Sunday, March 27, 2011

Art vs. Fundamentalism

For Dance Anywhere Day this year we performed a minimalist movement structure in Frank Ogawa Plaza in downtown Oakland. Ensemble Member David Ryther led us in an improvised piece based on a street performer he had witnessed many times in Santa Cruz.

We traveled slowly around the plaza, waving and looking back and forth with a highly exaggerated and slow motion smile.

There happened to be someone shouting what sounded like Fundamentalist Christian doctrines on the plaza for a good half hour before we started. We decided to pass by him with our movement. I thought it would be an interesting balance of energies for a performance piece. I was looking forward to moving in slow motion behind him as he continued ferociously and with great shouting speed.

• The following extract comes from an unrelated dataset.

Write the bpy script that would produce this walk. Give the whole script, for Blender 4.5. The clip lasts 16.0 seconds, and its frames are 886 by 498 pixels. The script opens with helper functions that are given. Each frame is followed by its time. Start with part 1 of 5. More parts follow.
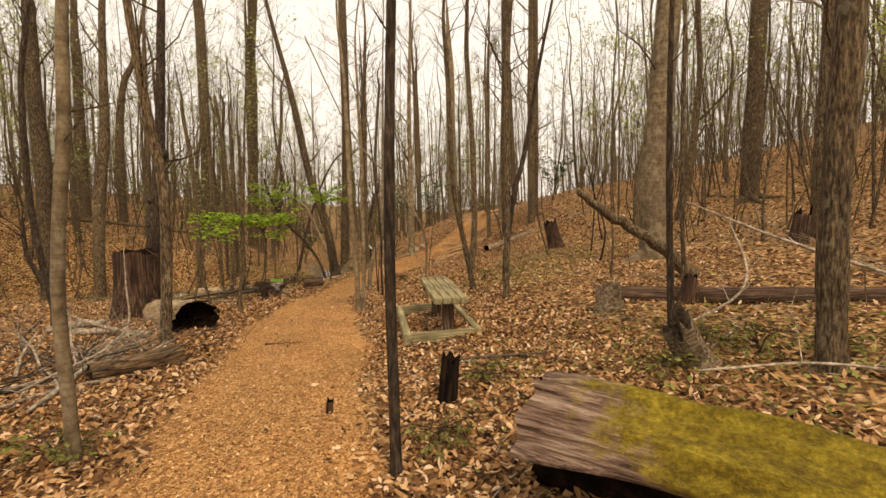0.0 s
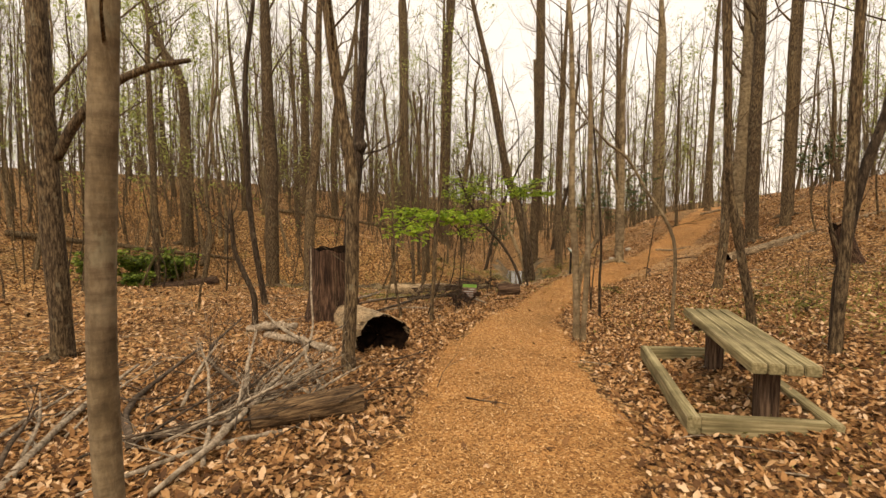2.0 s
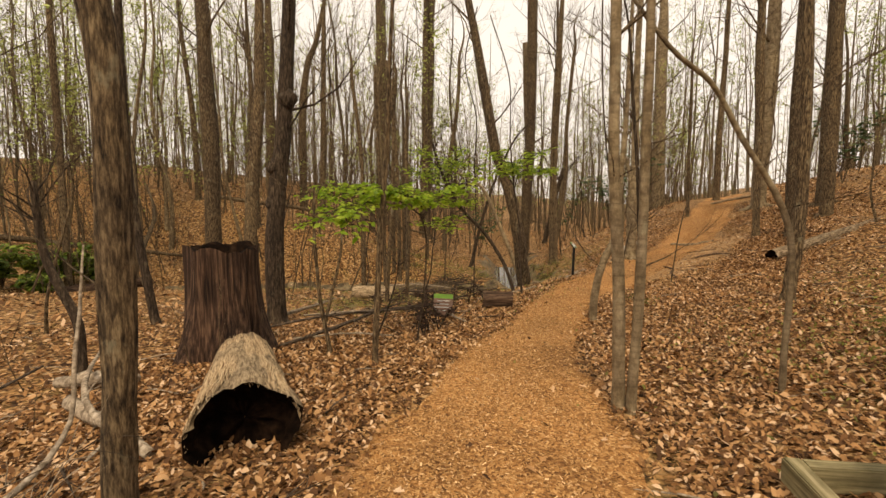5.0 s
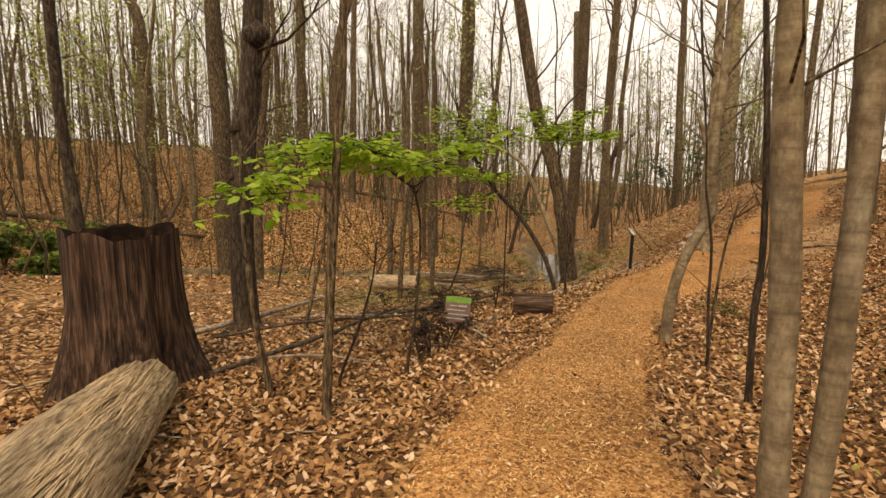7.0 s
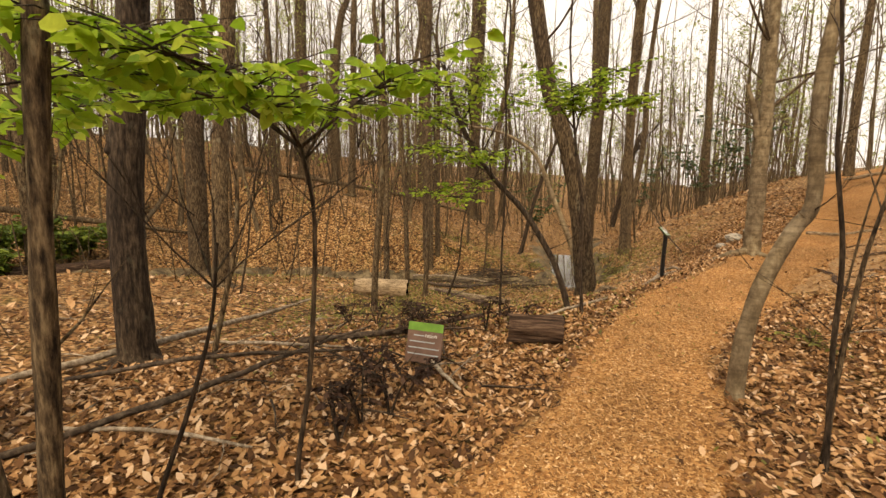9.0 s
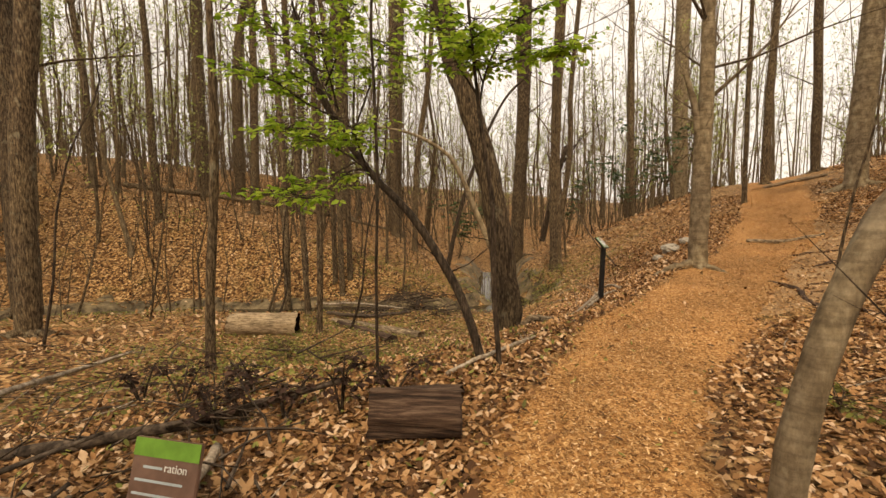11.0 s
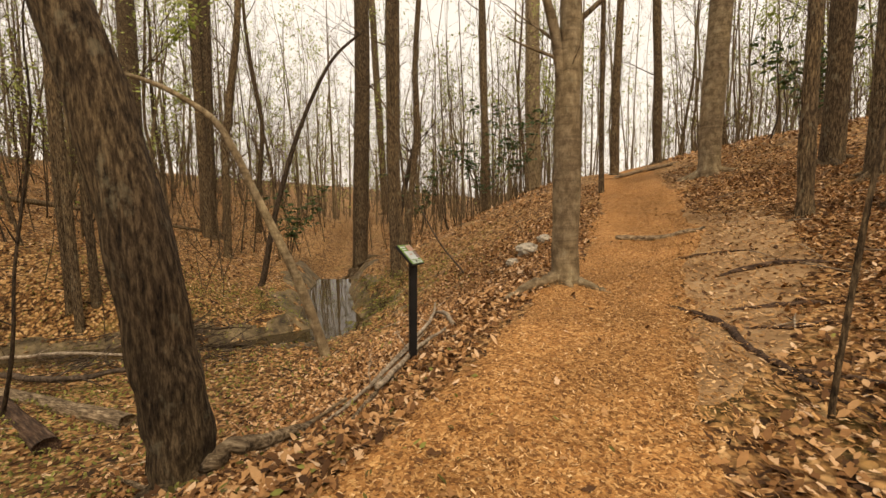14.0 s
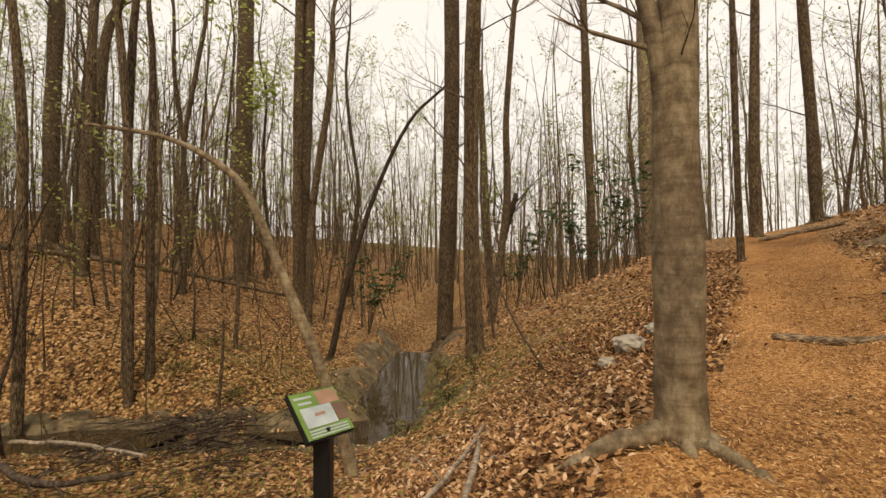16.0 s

As he noticed us approaching, he closed up shop and left. We couldn't even get near him. We must have scared him somehow. While I was disappointed that we didn't get to "collaborate" for that moment, I also felt elated. It was a victory for Art over Fundamentalism. And we won because of our inclusivity. His material worked great for our piece. It added dynamic tension. We embraced what he was doing. But he didn't have room for our expression in his, and so he go pushed out of the space.

A reminder of the power of inclusion and openness.